* [To do]:
Leave out the images and repeat the listing below without a single change.

* [Dataset entries]:
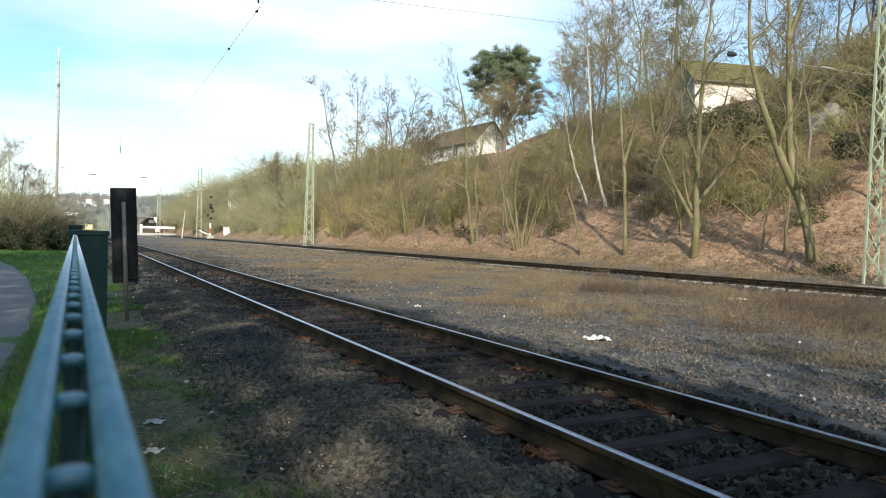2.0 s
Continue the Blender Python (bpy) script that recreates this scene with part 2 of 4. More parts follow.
def fast_mesh(name, verts, tris, material):
    """A large mesh of triangles from arrays."""
    me = bpy.data.meshes.new(name)
    verts, tris = np.ascontiguousarray(verts, dtype=np.float32), np.ascontiguousarray(tris, dtype=np.int32)
    me.vertices.add(len(verts))
    me.vertices.foreach_set("co", verts.ravel())
    me.loops.add(tris.size)
    me.loops.foreach_set("vertex_index", tris.ravel())
    me.polygons.add(len(tris))
    me.polygons.foreach_set("loop_start", np.arange(0, tris.size, 3, dtype=np.int32))
    me.update(calc_edges=True)
    me.shade_flat()
    me.materials.append(material)
    return me


def stuff(name, verts, tris, material, label, category):
    return thing(name, label, category, data=fast_mesh(name, verts, tris, material), kind="stuff")


rng = np.random.default_rng(7)


def smooth_step(a, b, x):
    t = np.clip((x - a) / (b - a), 0, 1)
    return t * t * (3 - 2 * t)


def wave(x, y, s, k=0):
    """Gentle uneven ground."""
    return (np.sin(x / s + 1.7 * k) * np.cos(y / s * 0.83 + k) + 0.5 * np.sin(x / s * 2.3 + y / s * 1.9 + k * 2.1) + 0.3 * np.cos(y / s * 4.1 - x / s * 3.3))


TOE = 26.0


def crest(y):
    """Height of the slope's edge along the railway."""
    return 15.2 - 2.2 * np.exp(-((y - 66) / 14.0) ** 2) - 1.0 * np.exp(-((y - 95) / 20.0) ** 2) - 6.0 * smooth_step(150, 330, y) + 0.5 * np.sin(y / 7.0)


def ground_z(x, y):
    x, y = np.asarray(x, float), np.asarray(y, float)
    z = 0.03 * wave(x, y, 1.9) * smooth_step(5, 8, x) + 0.03 * wave(x, y, 1.3, 1) * (1 - smooth_step(0.5, 1.5, x))
    z = z + 0.35 * smooth_step(23.0, 26.0, x)
    up = np.maximum(x - TOE, 0.0) * 0.72 + 0.35 * wave(x, y, 3.7, 2) * smooth_step(26, 30, x) + 0.12 * wave(x, y, 1.1, 3) * smooth_step(26, 28, x)
    top = crest(y) + 0.10 * np.maximum(x - 47.0, 0) - 0.00035 * np.maximum(x - 47.0, 0) ** 2
    z = z + np.where(x > TOE, -np.logaddexp(-up * 1.2, -top * 1.2) / 1.2 + np.log(1 + np.exp(-top * 1.2)) / 1.2, 0.0)
    terrace = 1 - smooth_step(4.0, 8.0, np.hypot(x - 44.2, y - 36.6))
    yard = smooth_step(36.5, 39.5, x) * (1 - smooth_step(48, 54, x)) * smooth_step(62, 68, y) * (1 - smooth_step(88, 94, y))
    return z - np.maximum(z - 12.3, 0) * terrace - np.maximum(z - 11.4, 0) * yard


def bank(x):
    """Rise of a track's ballast bed at the distance x from its middle."""
    return 0.012 * (1 - smooth_step(1.25, 2.3, np.abs(x)))


# ---- the large structure ----
def build_ground():
    xs = np.concatenate([np.linspace(-420, -40, 14), np.linspace(-36, -6, 14), np.linspace(-5, 9, 71), np.linspace(9.4, 26, 40), np.linspace(26.6, 62, 60), np.linspace(66, 420, 20)])
    ys = np.concatenate([np.linspace(-120, -12, 14), np.linspace(-10, 24, 110), np.linspace(24.7, 110, 110), np.linspace(113, 330, 50), np.linspace(345, 1600, 24)])
    X, Y = np.meshgrid(xs, ys, indexing="ij")
    Z = ground_z(X, Y) + bank(X - 3.376) + bank(X - 21.2)
    nx, ny = X.shape
    k = np.arange(nx * ny).reshape(nx, ny)
    a, b, c, d = k[:-1, :-1].ravel(), k[1:, :-1].ravel(), k[1:, 1:].ravel(), k[:-1, 1:].ravel()
    me = fast_mesh("ground", np.stack([X, Y, Z], -1).reshape(-1, 3), np.concatenate([np.stack([a, b, c], 1), np.stack([a, c, d], 1)]), GROUND)
    me.polygons.foreach_set("use_smooth", [True] * len(me.polygons))
    return thing("ground", "stony railway ground with dry grass and a leaf-covered bank", "ground", data=me, kind="structure")


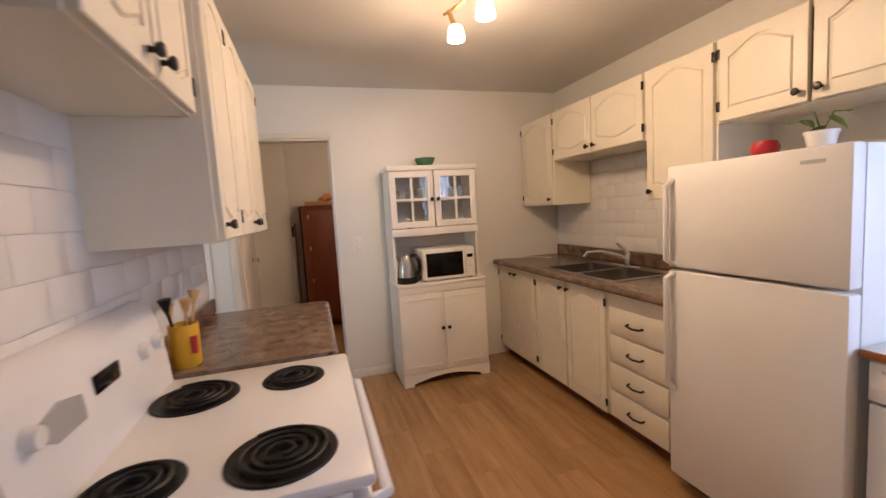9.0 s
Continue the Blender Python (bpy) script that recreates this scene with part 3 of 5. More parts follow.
for k in range(4):
    z = 0.10 + 0.172 * k
    d = part("drawer", boxes((0.02, 0.45, -0.624, -0.606, z, z + 0.155), r=0.006), CREAM, drw)
    part("pull", tube(bmesh.new(), [(0.18, -0.624, z + 0.082), (0.185, -0.645, z + 0.078), (0.235, -0.65, z + 0.072), (0.285, -0.645, z + 0.078), (0.29, -0.624, z + 0.082)], 0.006, 8), KNOB, d)

# worktop with cut-out for the sink
sx0, sx1, sy0, sy1 = -1.30, -0.55, 6.06, 6.53
wt = thing("worktop", "mottled brown laminate worktop with a rolled front edge", "worktop")


def holed(x0, x1, y0, y1, a0, a1, b0, b1, z0, z1):
    """A slab with a rectangular hole."""
    bm = bmesh.new()
    o, i = ((x0, y0), (x1, y0), (x1, y1), (x0, y1)), ((a0, b0), (a1, b0), (a1, b1), (a0, b1))
    lo = [[bm.verts.new((x, y, z)) for x, y in r] for r, z in ((o, z0), (o, z1), (i, z1), (i, z0))]
    for p, q in zip(lo, lo[1:] + lo[:1]):
        for k in range(4):
            bm.faces.new((p[k], p[(k + 1) % 4], q[(k + 1) % 4], q[k]))
    return bm


part("top", holed(-2.043, -0.072, 5.967, YN - 0.012, sx0, sx1, sy0, sy1, 0.865, 0.905), COUNTER, wt)
part("front_edge", tube(bmesh.new(), [(-2.043, 5.967, 0.884), (-0.072, 5.967, 0.884)], 0.021, 12), COUNTER, wt)
part("splash", boxes((-2.03, -0.072, YN - 0.034, YN - 0.012, 0.905, 1.0), r=0.008), COUNTER, wt)
sink = thing("sink", "double-bowl stainless steel kitchen sink with worn gloss and darker bowls", "sink")
part("rim", boxes((sx0 - 0.02, sx1 + 0.02, sy0 - 0.02, sy0 + 0.012, 0.905, 0.910), (sx0 - 0.02, sx1 + 0.02, sy1 - 0.07, sy1 + 0.02, 0.905, 0.910), (sx0 - 0.02, sx0 + 0.012, sy0 + 0.012, sy1 - 0.07, 0.905, 0.910), (sx1 - 0.012, sx1 + 0.02, sy0 + 0.012, sy1 - 0.07, 0.905, 0.910), (-0.94, -0.91, sy0 + 0.012, sy1 - 0.07, 0.905, 0.910)), STEEL, sink)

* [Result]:
2.0 s
Continue the Blender Python (bpy) script that recreates this scene with part 2 of 4. More parts follow.
def fast_mesh(name, verts, tris, material):
    """A large mesh of triangles from arrays."""
    me = bpy.data.meshes.new(name)
    verts, tris = np.ascontiguousarray(verts, dtype=np.float32), np.ascontiguousarray(tris, dtype=np.int32)
    me.vertices.add(len(verts))
    me.vertices.foreach_set("co", verts.ravel())
    me.loops.add(tris.size)
    me.loops.foreach_set("vertex_index", tris.ravel())
    me.polygons.add(len(tris))
    me.polygons.foreach_set("loop_start", np.arange(0, tris.size, 3, dtype=np.int32))
    me.update(calc_edges=True)
    me.shade_flat()
    me.materials.append(material)
    return me


def stuff(name, verts, tris, material, label, category):
    return thing(name, label, category, data=fast_mesh(name, verts, tris, material), kind="stuff")


rng = np.random.default_rng(7)


def smooth_step(a, b, x):
    t = np.clip((x - a) / (b - a), 0, 1)
    return t * t * (3 - 2 * t)


def wave(x, y, s, k=0):
    """Gentle uneven ground."""
    return (np.sin(x / s + 1.7 * k) * np.cos(y / s * 0.83 + k) + 0.5 * np.sin(x / s * 2.3 + y / s * 1.9 + k * 2.1) + 0.3 * np.cos(y / s * 4.1 - x / s * 3.3))


TOE = 26.0


def crest(y):
    """Height of the slope's edge along the railway."""
    return 15.2 - 2.2 * np.exp(-((y - 66) / 14.0) ** 2) - 1.0 * np.exp(-((y - 95) / 20.0) ** 2) - 6.0 * smooth_step(150, 330, y) + 0.5 * np.sin(y / 7.0)


def ground_z(x, y):
    x, y = np.asarray(x, float), np.asarray(y, float)
    z = 0.03 * wave(x, y, 1.9) * smooth_step(5, 8, x) + 0.03 * wave(x, y, 1.3, 1) * (1 - smooth_step(0.5, 1.5, x))
    z = z + 0.35 * smooth_step(23.0, 26.0, x)
    up = np.maximum(x - TOE, 0.0) * 0.72 + 0.35 * wave(x, y, 3.7, 2) * smooth_step(26, 30, x) + 0.12 * wave(x, y, 1.1, 3) * smooth_step(26, 28, x)
    top = crest(y) + 0.10 * np.maximum(x - 47.0, 0) - 0.00035 * np.maximum(x - 47.0, 0) ** 2
    z = z + np.where(x > TOE, -np.logaddexp(-up * 1.2, -top * 1.2) / 1.2 + np.log(1 + np.exp(-top * 1.2)) / 1.2, 0.0)
    terrace = 1 - smooth_step(4.0, 8.0, np.hypot(x - 44.2, y - 36.6))
    yard = smooth_step(36.5, 39.5, x) * (1 - smooth_step(48, 54, x)) * smooth_step(62, 68, y) * (1 - smooth_step(88, 94, y))
    return z - np.maximum(z - 12.3, 0) * terrace - np.maximum(z - 11.4, 0) * yard


def bank(x):
    """Rise of a track's ballast bed at the distance x from its middle."""
    return 0.012 * (1 - smooth_step(1.25, 2.3, np.abs(x)))


# ---- the large structure ----
def build_ground():
    xs = np.concatenate([np.linspace(-420, -40, 14), np.linspace(-36, -6, 14), np.linspace(-5, 9, 71), np.linspace(9.4, 26, 40), np.linspace(26.6, 62, 60), np.linspace(66, 420, 20)])
    ys = np.concatenate([np.linspace(-120, -12, 14), np.linspace(-10, 24, 110), np.linspace(24.7, 110, 110), np.linspace(113, 330, 50), np.linspace(345, 1600, 24)])
    X, Y = np.meshgrid(xs, ys, indexing="ij")
    Z = ground_z(X, Y) + bank(X - 3.376) + bank(X - 21.2)
    nx, ny = X.shape
    k = np.arange(nx * ny).reshape(nx, ny)
    a, b, c, d = k[:-1, :-1].ravel(), k[1:, :-1].ravel(), k[1:, 1:].ravel(), k[:-1, 1:].ravel()
    me = fast_mesh("ground", np.stack([X, Y, Z], -1).reshape(-1, 3), np.concatenate([np.stack([a, b, c], 1), np.stack([a, c, d], 1)]), GROUND)
    me.polygons.foreach_set("use_smooth", [True] * len(me.polygons))
    return thing("ground", "stony railway ground with dry grass and a leaf-covered bank", "ground", data=me, kind="structure")


9.0 s
Continue the Blender Python (bpy) script that recreates this scene with part 3 of 5. More parts follow.
for k in range(4):
    z = 0.10 + 0.172 * k
    d = part("drawer", boxes((0.02, 0.45, -0.624, -0.606, z, z + 0.155), r=0.006), CREAM, drw)
    part("pull", tube(bmesh.new(), [(0.18, -0.624, z + 0.082), (0.185, -0.645, z + 0.078), (0.235, -0.65, z + 0.072), (0.285, -0.645, z + 0.078), (0.29, -0.624, z + 0.082)], 0.006, 8), KNOB, d)

# worktop with cut-out for the sink
sx0, sx1, sy0, sy1 = -1.30, -0.55, 6.06, 6.53
wt = thing("worktop", "mottled brown laminate worktop with a rolled front edge", "worktop")


def holed(x0, x1, y0, y1, a0, a1, b0, b1, z0, z1):
    """A slab with a rectangular hole."""
    bm = bmesh.new()
    o, i = ((x0, y0), (x1, y0), (x1, y1), (x0, y1)), ((a0, b0), (a1, b0), (a1, b1), (a0, b1))
    lo = [[bm.verts.new((x, y, z)) for x, y in r] for r, z in ((o, z0), (o, z1), (i, z1), (i, z0))]
    for p, q in zip(lo, lo[1:] + lo[:1]):
        for k in range(4):
            bm.faces.new((p[k], p[(k + 1) % 4], q[(k + 1) % 4], q[k]))
    return bm


part("top", holed(-2.043, -0.072, 5.967, YN - 0.012, sx0, sx1, sy0, sy1, 0.865, 0.905), COUNTER, wt)
part("front_edge", tube(bmesh.new(), [(-2.043, 5.967, 0.884), (-0.072, 5.967, 0.884)], 0.021, 12), COUNTER, wt)
part("splash", boxes((-2.03, -0.072, YN - 0.034, YN - 0.012, 0.905, 1.0), r=0.008), COUNTER, wt)
sink = thing("sink", "double-bowl stainless steel kitchen sink with worn gloss and darker bowls", "sink")
part("rim", boxes((sx0 - 0.02, sx1 + 0.02, sy0 - 0.02, sy0 + 0.012, 0.905, 0.910), (sx0 - 0.02, sx1 + 0.02, sy1 - 0.07, sy1 + 0.02, 0.905, 0.910), (sx0 - 0.02, sx0 + 0.012, sy0 + 0.012, sy1 - 0.07, 0.905, 0.910), (sx1 - 0.012, sx1 + 0.02, sy0 + 0.012, sy1 - 0.07, 0.905, 0.910), (-0.94, -0.91, sy0 + 0.012, sy1 - 0.07, 0.905, 0.910)), STEEL, sink)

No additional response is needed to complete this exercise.